Bu paraların toplamı öyle az buz da değil. Örneğin 2006 yılında AB,
bütçesindeki paranın %46,7’si olan 49,8 milyar avroyu bu işe harcamış.
Tarım “desteği”nin “en fazla” verildiği ülkeler arasında da, tesadüf(!)

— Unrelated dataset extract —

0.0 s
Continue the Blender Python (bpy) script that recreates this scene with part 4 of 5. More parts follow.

bu ya, şimdi ikisi batık, diğer ikisi ufak ufak batmakta olan ülkeler
var: yani, İrlanda, Yunanistan, Portekiz ve. İspanya
4.Bu durumda insan sormadan edemiyor:
-Peki bu batanlar da dahil, üye ülkelerin hepsi bu “Avrupa Birliği”nin
bileşenleri, bunlar bir araya gelmekle hep sırt sırta verip refah
düzeylerini yükseltmeyi amaçlamışlardı da, neden bu işin dinamosu olan
Almanya giderek güçlenir, topluluğun neredeyse tek söz sahibi olurken
bazıları ve özellikle de tarım sübvansiyonlarını en çok alanlar şimdi
birer birer batıyorlar?
-Bu batanların ve batmakta olanların acaba şu anda kendi karınlarını
doyurmaya yarayacak, kendine yeterli tarım ve hayvancılıkları kaldı mı?

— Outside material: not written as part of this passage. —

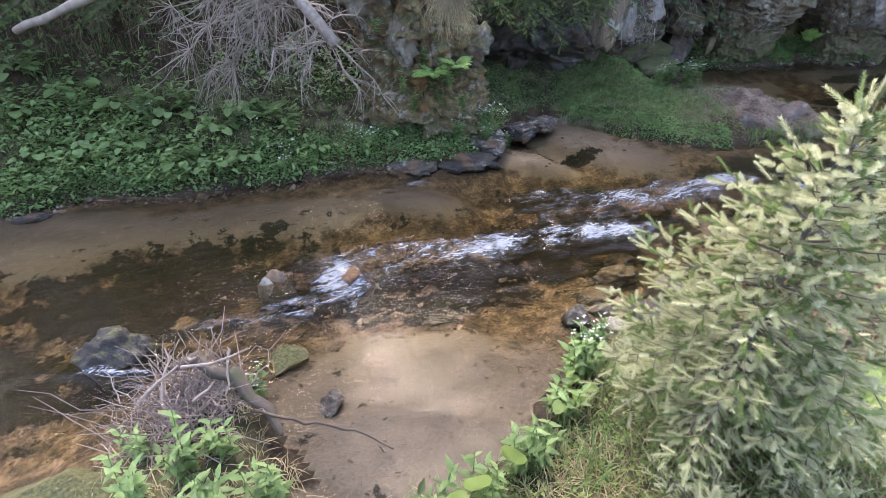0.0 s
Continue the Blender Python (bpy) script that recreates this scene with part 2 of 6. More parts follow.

-Bu ülkeler Avrupa Birliğine girerken yıllarca tepeden tırnağa
incelenmiş, röntgenlerden geçmiş; girdikten sonra ne denmişse aynen onu
yapmışsa; “kalkının” deyip “aklı” da “parayı” da verenlerin hep
gözetiminde olmuşlarsa, nasıl oluyor da işler -bırakalım kalkınmayı bir
tarafa- “batmaya” kadar gidiyor?
Bizim 1968 kuşağı eskiden şimdiki Avrupa Birliği’nin o zamanki hali için
“Onlar ortak, biz pazar” derlerdi ve bu işten pirelenirlerdi.

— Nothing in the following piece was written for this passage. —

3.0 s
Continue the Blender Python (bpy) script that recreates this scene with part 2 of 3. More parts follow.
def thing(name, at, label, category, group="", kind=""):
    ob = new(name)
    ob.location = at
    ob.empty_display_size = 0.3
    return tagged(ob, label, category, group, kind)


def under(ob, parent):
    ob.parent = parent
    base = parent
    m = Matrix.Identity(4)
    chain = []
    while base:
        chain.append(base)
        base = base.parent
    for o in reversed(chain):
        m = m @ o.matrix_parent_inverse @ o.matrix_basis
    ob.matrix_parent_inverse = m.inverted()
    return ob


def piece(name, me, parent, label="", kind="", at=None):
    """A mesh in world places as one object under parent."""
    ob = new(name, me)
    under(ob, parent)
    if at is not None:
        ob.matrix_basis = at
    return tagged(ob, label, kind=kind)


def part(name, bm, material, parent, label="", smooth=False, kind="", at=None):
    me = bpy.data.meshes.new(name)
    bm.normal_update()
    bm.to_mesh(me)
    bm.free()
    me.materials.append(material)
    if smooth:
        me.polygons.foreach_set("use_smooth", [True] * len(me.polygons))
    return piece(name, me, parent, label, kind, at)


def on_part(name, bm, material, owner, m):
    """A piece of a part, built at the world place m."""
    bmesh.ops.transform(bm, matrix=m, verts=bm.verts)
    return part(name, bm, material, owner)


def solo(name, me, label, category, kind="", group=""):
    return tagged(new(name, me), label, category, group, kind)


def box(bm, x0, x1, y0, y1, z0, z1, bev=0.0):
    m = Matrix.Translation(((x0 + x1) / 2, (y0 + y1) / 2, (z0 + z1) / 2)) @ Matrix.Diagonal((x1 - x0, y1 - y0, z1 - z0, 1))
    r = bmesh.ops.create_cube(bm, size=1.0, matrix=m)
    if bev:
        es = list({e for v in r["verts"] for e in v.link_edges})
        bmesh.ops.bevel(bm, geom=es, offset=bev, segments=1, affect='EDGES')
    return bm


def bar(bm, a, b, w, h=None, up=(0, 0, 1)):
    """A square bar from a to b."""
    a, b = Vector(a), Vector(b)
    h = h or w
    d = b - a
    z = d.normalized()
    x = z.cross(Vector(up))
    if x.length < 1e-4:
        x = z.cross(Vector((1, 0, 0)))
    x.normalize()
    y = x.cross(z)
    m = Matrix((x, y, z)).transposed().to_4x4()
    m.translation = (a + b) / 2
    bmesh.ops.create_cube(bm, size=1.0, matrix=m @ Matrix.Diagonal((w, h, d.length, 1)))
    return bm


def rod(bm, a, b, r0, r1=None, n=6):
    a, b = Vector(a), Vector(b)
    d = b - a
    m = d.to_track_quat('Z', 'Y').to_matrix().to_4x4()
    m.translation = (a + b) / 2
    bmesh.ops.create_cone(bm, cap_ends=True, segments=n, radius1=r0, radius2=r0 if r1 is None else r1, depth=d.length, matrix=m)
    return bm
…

Şimdi tarımı çökmüş, sanayii yetersiz, dış ticaret dengesi bozuk bu
“batık”lar aslında o ortaklığın içinde de olmalarına rağmen bu gün
açıkça birilerinin pazarı haline gelmediler mi?
5. Avrupa Birliği’nin Yunanistan da dahil bütün “batıkları” öncelikle bu
işi sorgulamak durumundadırlar.
“Birlik” nasıl olmuş da kendi bünyesinde böyle bir “iç dengesizlik” yani
birileri yükselirken diğerlerini batıran bir sonuç yaratmıştır?
Madem “ortak”lardı; batarken de çıkarken de aynı ortak “kaderi”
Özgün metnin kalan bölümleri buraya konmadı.